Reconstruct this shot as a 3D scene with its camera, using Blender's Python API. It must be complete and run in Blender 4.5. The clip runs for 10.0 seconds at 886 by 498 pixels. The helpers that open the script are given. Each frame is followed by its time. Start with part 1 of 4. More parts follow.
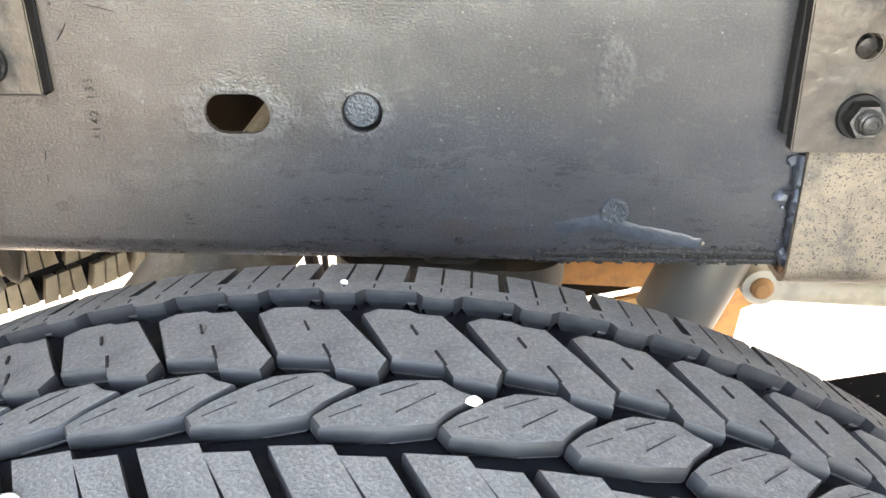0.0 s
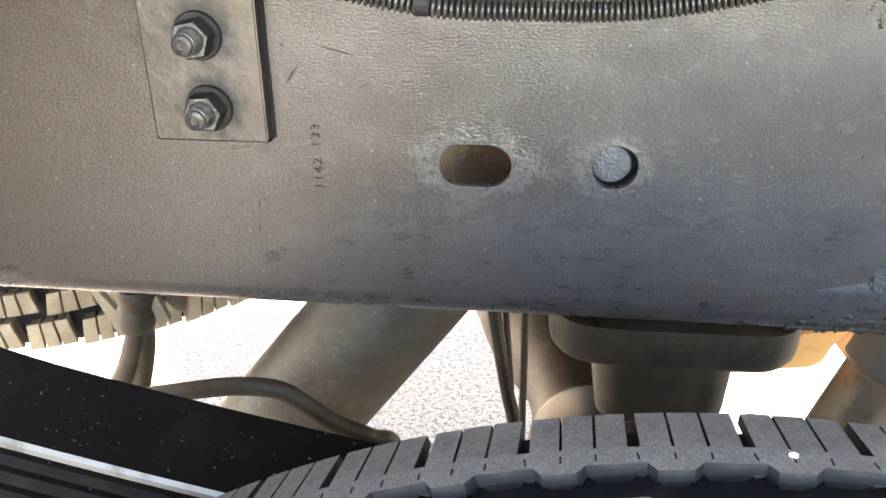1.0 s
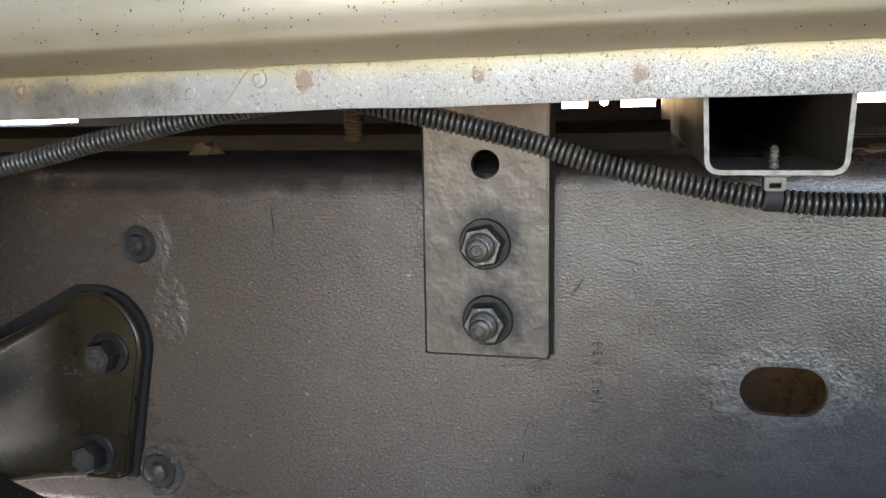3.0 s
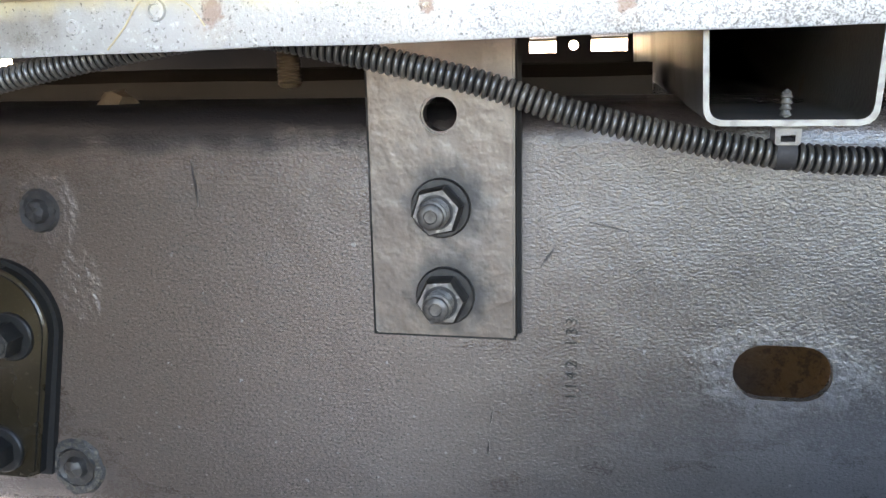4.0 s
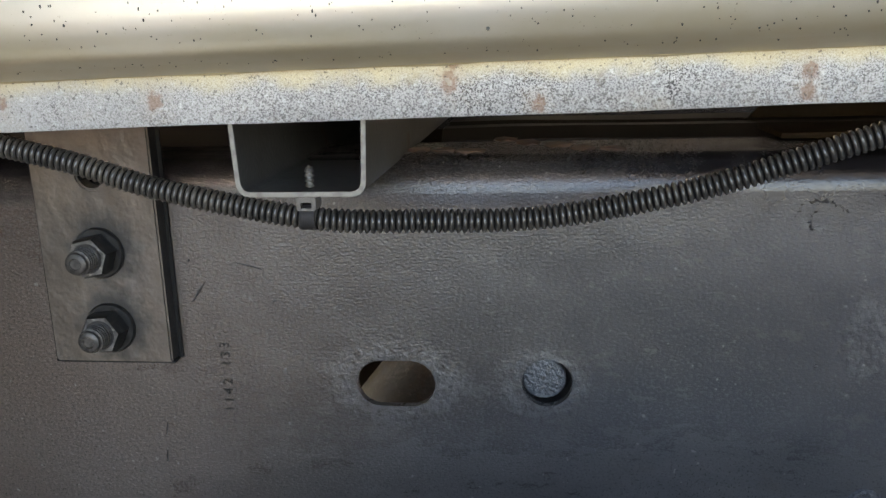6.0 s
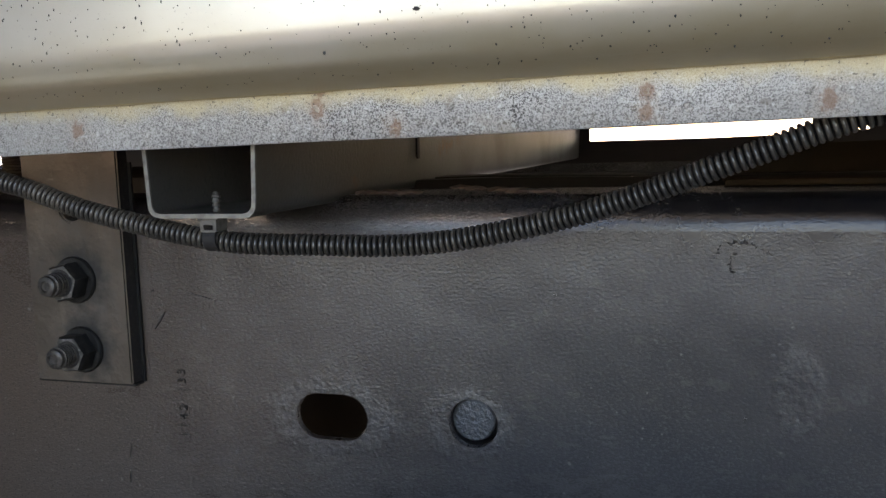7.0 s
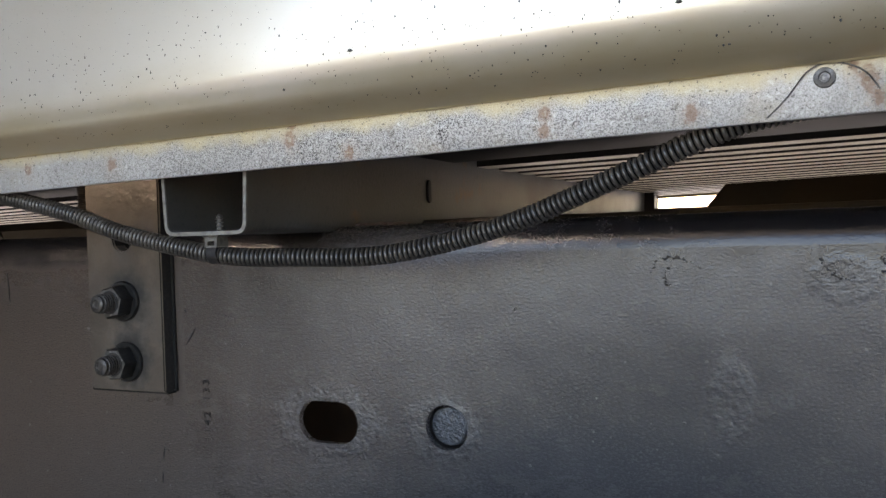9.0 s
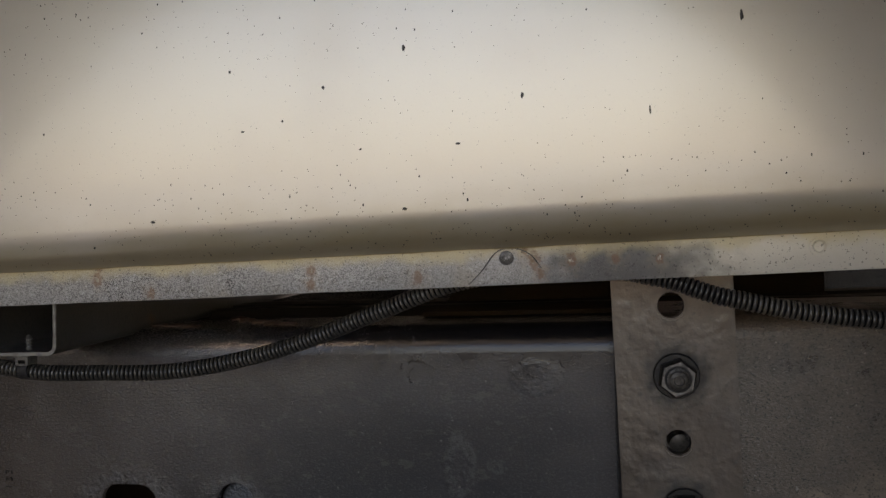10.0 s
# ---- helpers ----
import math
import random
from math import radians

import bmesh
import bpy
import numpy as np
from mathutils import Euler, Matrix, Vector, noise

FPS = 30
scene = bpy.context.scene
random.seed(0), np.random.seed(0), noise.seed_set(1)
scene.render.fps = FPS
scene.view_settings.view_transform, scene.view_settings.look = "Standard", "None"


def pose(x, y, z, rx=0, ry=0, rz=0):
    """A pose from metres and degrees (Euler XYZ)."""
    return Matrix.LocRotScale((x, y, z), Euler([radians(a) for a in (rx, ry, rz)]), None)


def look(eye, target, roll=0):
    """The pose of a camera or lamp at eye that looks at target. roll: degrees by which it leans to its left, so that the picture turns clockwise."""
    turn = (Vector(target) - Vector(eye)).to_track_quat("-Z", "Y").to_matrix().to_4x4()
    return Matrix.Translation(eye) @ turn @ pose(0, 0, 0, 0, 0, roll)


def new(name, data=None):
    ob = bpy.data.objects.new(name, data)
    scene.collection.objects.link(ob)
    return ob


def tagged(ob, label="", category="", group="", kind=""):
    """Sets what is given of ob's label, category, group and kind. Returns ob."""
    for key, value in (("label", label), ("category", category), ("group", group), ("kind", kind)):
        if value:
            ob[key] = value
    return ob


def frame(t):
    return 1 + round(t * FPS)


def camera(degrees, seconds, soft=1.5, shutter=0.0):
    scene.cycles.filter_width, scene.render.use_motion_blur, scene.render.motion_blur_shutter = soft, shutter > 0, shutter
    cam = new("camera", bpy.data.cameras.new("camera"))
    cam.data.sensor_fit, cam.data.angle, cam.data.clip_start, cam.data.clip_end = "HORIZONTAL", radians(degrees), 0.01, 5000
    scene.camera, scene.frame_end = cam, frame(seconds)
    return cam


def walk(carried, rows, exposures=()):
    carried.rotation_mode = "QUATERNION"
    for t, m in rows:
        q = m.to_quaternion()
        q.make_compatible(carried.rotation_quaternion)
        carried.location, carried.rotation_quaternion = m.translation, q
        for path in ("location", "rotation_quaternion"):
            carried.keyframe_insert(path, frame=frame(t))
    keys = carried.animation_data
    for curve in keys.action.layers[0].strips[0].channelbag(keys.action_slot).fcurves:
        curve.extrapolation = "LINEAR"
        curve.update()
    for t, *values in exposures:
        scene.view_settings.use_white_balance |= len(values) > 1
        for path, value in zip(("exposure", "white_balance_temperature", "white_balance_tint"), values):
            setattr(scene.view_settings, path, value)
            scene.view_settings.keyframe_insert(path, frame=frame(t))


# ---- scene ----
cam = camera(55.4, 10.0)
METRES, EYE, TILT, LEAN, TURN = 0.877, 0.83, 0.0, -0.8, 3.85
ROWS = [
    (0.0, -0.00207, -0.00386, 0.00277, -0.85, -25.66, 1.04),
    (0.3, -0.02690, 0.02961, 0.02208, -0.17, -26.51, 1.17),
    (0.5, -0.06356, 0.03888, 0.03753, 0.32, -27.19, 0.93),
    (0.8, -0.10946, 0.06045, 0.04290, 1.25, -27.64, 1.08),
    (1.0, -0.13416, 0.06748, 0.03581, 2.27, -27.49, 1.06),
    (1.2, -0.15111, 0.07519, 0.04027, 3.08, -28.25, 1.03),
    (1.5, -0.1733, 0.0746, 0.0439, 3.49, -26.90, 0.82),
    (1.8, -0.20167, 0.0666, 0.04206, 3.29, -23.35, 0.96),
    (2.0, -0.2146, 0.0655, 0.0356, 4.62, -19.91, 0.97),
    (2.1, -0.22094, 0.06457, 0.02984, 4.70, -17.86, 1.12),
    (2.2, -0.2245, 0.0620, 0.0223, 5.95, -15.66, 1.46),
    (2.4, -0.23174, 0.05687, 0.00737, 7.85, -10.59, 1.63),
    (2.5, -0.2331, 0.0632, 0.0059, 8.56, -9.64, 1.43),
    (2.7, -0.23655, 0.07298, 0.00192, 9.57, -8.42, 1.59),
    (3.8, -0.25136, 0.15252, -0.01148, 9.14, -13.12, 1.79),
    (4.0, -0.245, 0.1598, -0.0081, 7.32, -12.78, 1.92),
    (4.5, -0.2387, 0.1772, -0.0054, 5.80, -13.23, 2.67),
    (5.0, -0.214, 0.1687, 0.002, 3.56, -13.69, 2.88),
    (5.3, -0.17459, 0.14621, 0.01568, 1.90, -14.15, 2.92),
    (5.5, -0.1448, 0.13, 0.0235, 2.26, -14.44, 2.83),
    (6.0, -0.081, 0.1091, 0.0286, 2.70, -13.91, 2.48),
    (6.2, -0.05314, 0.10471, 0.02481, 2.30, -13.33, 2.41),
    (7.3, 0.06752, 0.1052, -0.01712, 16.68, -4.60, 2.32),
    (7.5, 0.0837, 0.1028, -0.023, 17.64, -3.59, 2.37),
    (8.0, 0.0986, 0.0937, -0.041, 18.76, -2.10, 2.44),
    (8.5, 0.1135, 0.0939, -0.046, 19.83, -1.40, 2.54),
    (9.0, 0.134, 0.0673, -0.0433, 20.62, -0.74, 2.59),
    (9.2, 0.148, 0.04664, -0.0297, 19.78, -1.09, 2.46),
    (9.5, 0.1647, 0.0203, -0.0096, 15.38, -0.60, 2.72),
    (9.6, 0.16586, 0.00348, 0.00046, 12.06, -1.02, 2.76),
    (9.8, 0.17735, -0.03262, 0.01876, 8.87, -0.93, 2.90),
    (10.0, 0.1769, -0.0447, 0.0319, 6.16, -1.31, 3.05),
]
EXPOSURES = [(0.0, 5.15, 8790, 20), (0.5, 5.38, 8600, 20), (1.0, 5.08, 8650, 20), (1.5, 4.98, 8390, 20), (2.0, 4.62, 8230, 20), (2.5, 3.77, 8090, 20), (4.0, 4.52, 7060, 20), (5.0, 4.36, 7130, 20), (6.0, 3.59, 7480, 20), (7.5, 2.97, 7340, 23), (9.0, 3.3, 7380, 23), (9.5, 2.45, 7670, 25), (10.0, 2.03, 8270, 27)]
walk(cam, [(t, pose(0, 0, EYE, TILT, LEAN, TURN) @ pose(METRES * x, METRES * y, METRES * z, 90 + pitch, roll, yaw)) for t, x, y, z, yaw, pitch, roll in ROWS], EXPOSURES)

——

* **WORK TO BE COMPLETED**
Reproduce all of the data exactly, omitting each picture it holds.

* **OUTPUT OF THE EXERCISE**
Reconstruct this shot as a 3D scene with its camera, using Blender's Python API. It must be complete and run in Blender 4.5. The clip runs for 10.0 seconds at 886 by 498 pixels. The helpers that open the script are given. Each frame is followed by its time. Start with part 1 of 4. More parts follow.
0.0 s
1.0 s
3.0 s
4.0 s
6.0 s
7.0 s
9.0 s
10.0 s
# ---- helpers ----
import math
import random
from math import radians

import bmesh
import bpy
import numpy as np
from mathutils import Euler, Matrix, Vector, noise

FPS = 30
scene = bpy.context.scene
random.seed(0), np.random.seed(0), noise.seed_set(1)
scene.render.fps = FPS
scene.view_settings.view_transform, scene.view_settings.look = "Standard", "None"


def pose(x, y, z, rx=0, ry=0, rz=0):
    """A pose from metres and degrees (Euler XYZ)."""
    return Matrix.LocRotScale((x, y, z), Euler([radians(a) for a in (rx, ry, rz)]), None)


def look(eye, target, roll=0):
    """The pose of a camera or lamp at eye that looks at target. roll: degrees by which it leans to its left, so that the picture turns clockwise."""
    turn = (Vector(target) - Vector(eye)).to_track_quat("-Z", "Y").to_matrix().to_4x4()
    return Matrix.Translation(eye) @ turn @ pose(0, 0, 0, 0, 0, roll)


def new(name, data=None):
    ob = bpy.data.objects.new(name, data)
    scene.collection.objects.link(ob)
    return ob


def tagged(ob, label="", category="", group="", kind=""):
    """Sets what is given of ob's label, category, group and kind. Returns ob."""
    for key, value in (("label", label), ("category", category), ("group", group), ("kind", kind)):
        if value:
            ob[key] = value
    return ob


def frame(t):
    return 1 + round(t * FPS)


def camera(degrees, seconds, soft=1.5, shutter=0.0):
    scene.cycles.filter_width, scene.render.use_motion_blur, scene.render.motion_blur_shutter = soft, shutter > 0, shutter
    cam = new("camera", bpy.data.cameras.new("camera"))
    cam.data.sensor_fit, cam.data.angle, cam.data.clip_start, cam.data.clip_end = "HORIZONTAL", radians(degrees), 0.01, 5000
    scene.camera, scene.frame_end = cam, frame(seconds)
    return cam


def walk(carried, rows, exposures=()):
    carried.rotation_mode = "QUATERNION"
    for t, m in rows:
        q = m.to_quaternion()
        q.make_compatible(carried.rotation_quaternion)
        carried.location, carried.rotation_quaternion = m.translation, q
        for path in ("location", "rotation_quaternion"):
            carried.keyframe_insert(path, frame=frame(t))
    keys = carried.animation_data
    for curve in keys.action.layers[0].strips[0].channelbag(keys.action_slot).fcurves:
        curve.extrapolation = "LINEAR"
        curve.update()
    for t, *values in exposures:
        scene.view_settings.use_white_balance |= len(values) > 1
        for path, value in zip(("exposure", "white_balance_temperature", "white_balance_tint"), values):
            setattr(scene.view_settings, path, value)
            scene.view_settings.keyframe_insert(path, frame=frame(t))


# ---- scene ----
cam = camera(55.4, 10.0)
METRES, EYE, TILT, LEAN, TURN = 0.877, 0.83, 0.0, -0.8, 3.85
ROWS = [
    (0.0, -0.00207, -0.00386, 0.00277, -0.85, -25.66, 1.04),
    (0.3, -0.02690, 0.02961, 0.02208, -0.17, -26.51, 1.17),
    (0.5, -0.06356, 0.03888, 0.03753, 0.32, -27.19, 0.93),
    (0.8, -0.10946, 0.06045, 0.04290, 1.25, -27.64, 1.08),
    (1.0, -0.13416, 0.06748, 0.03581, 2.27, -27.49, 1.06),
    (1.2, -0.15111, 0.07519, 0.04027, 3.08, -28.25, 1.03),
    (1.5, -0.1733, 0.0746, 0.0439, 3.49, -26.90, 0.82),
    (1.8, -0.20167, 0.0666, 0.04206, 3.29, -23.35, 0.96),
    (2.0, -0.2146, 0.0655, 0.0356, 4.62, -19.91, 0.97),
    (2.1, -0.22094, 0.06457, 0.02984, 4.70, -17.86, 1.12),
    (2.2, -0.2245, 0.0620, 0.0223, 5.95, -15.66, 1.46),
    (2.4, -0.23174, 0.05687, 0.00737, 7.85, -10.59, 1.63),
    (2.5, -0.2331, 0.0632, 0.0059, 8.56, -9.64, 1.43),
    (2.7, -0.23655, 0.07298, 0.00192, 9.57, -8.42, 1.59),
    (3.8, -0.25136, 0.15252, -0.01148, 9.14, -13.12, 1.79),
    (4.0, -0.245, 0.1598, -0.0081, 7.32, -12.78, 1.92),
    (4.5, -0.2387, 0.1772, -0.0054, 5.80, -13.23, 2.67),
    (5.0, -0.214, 0.1687, 0.002, 3.56, -13.69, 2.88),
    (5.3, -0.17459, 0.14621, 0.01568, 1.90, -14.15, 2.92),
    (5.5, -0.1448, 0.13, 0.0235, 2.26, -14.44, 2.83),
    (6.0, -0.081, 0.1091, 0.0286, 2.70, -13.91, 2.48),
    (6.2, -0.05314, 0.10471, 0.02481, 2.30, -13.33, 2.41),
    (7.3, 0.06752, 0.1052, -0.01712, 16.68, -4.60, 2.32),
    (7.5, 0.0837, 0.1028, -0.023, 17.64, -3.59, 2.37),
    (8.0, 0.0986, 0.0937, -0.041, 18.76, -2.10, 2.44),
    (8.5, 0.1135, 0.0939, -0.046, 19.83, -1.40, 2.54),
    (9.0, 0.134, 0.0673, -0.0433, 20.62, -0.74, 2.59),
    (9.2, 0.148, 0.04664, -0.0297, 19.78, -1.09, 2.46),
    (9.5, 0.1647, 0.0203, -0.0096, 15.38, -0.60, 2.72),
    (9.6, 0.16586, 0.00348, 0.00046, 12.06, -1.02, 2.76),
    (9.8, 0.17735, -0.03262, 0.01876, 8.87, -0.93, 2.90),
    (10.0, 0.1769, -0.0447, 0.0319, 6.16, -1.31, 3.05),
]
EXPOSURES = [(0.0, 5.15, 8790, 20), (0.5, 5.38, 8600, 20), (1.0, 5.08, 8650, 20), (1.5, 4.98, 8390, 20), (2.0, 4.62, 8230, 20), (2.5, 3.77, 8090, 20), (4.0, 4.52, 7060, 20), (5.0, 4.36, 7130, 20), (6.0, 3.59, 7480, 20), (7.5, 2.97, 7340, 23), (9.0, 3.3, 7380, 23), (9.5, 2.45, 7670, 25), (10.0, 2.03, 8270, 27)]
walk(cam, [(t, pose(0, 0, EYE, TILT, LEAN, TURN) @ pose(METRES * x, METRES * y, METRES * z, 90 + pitch, roll, yaw)) for t, x, y, z, yaw, pitch, roll in ROWS], EXPOSURES)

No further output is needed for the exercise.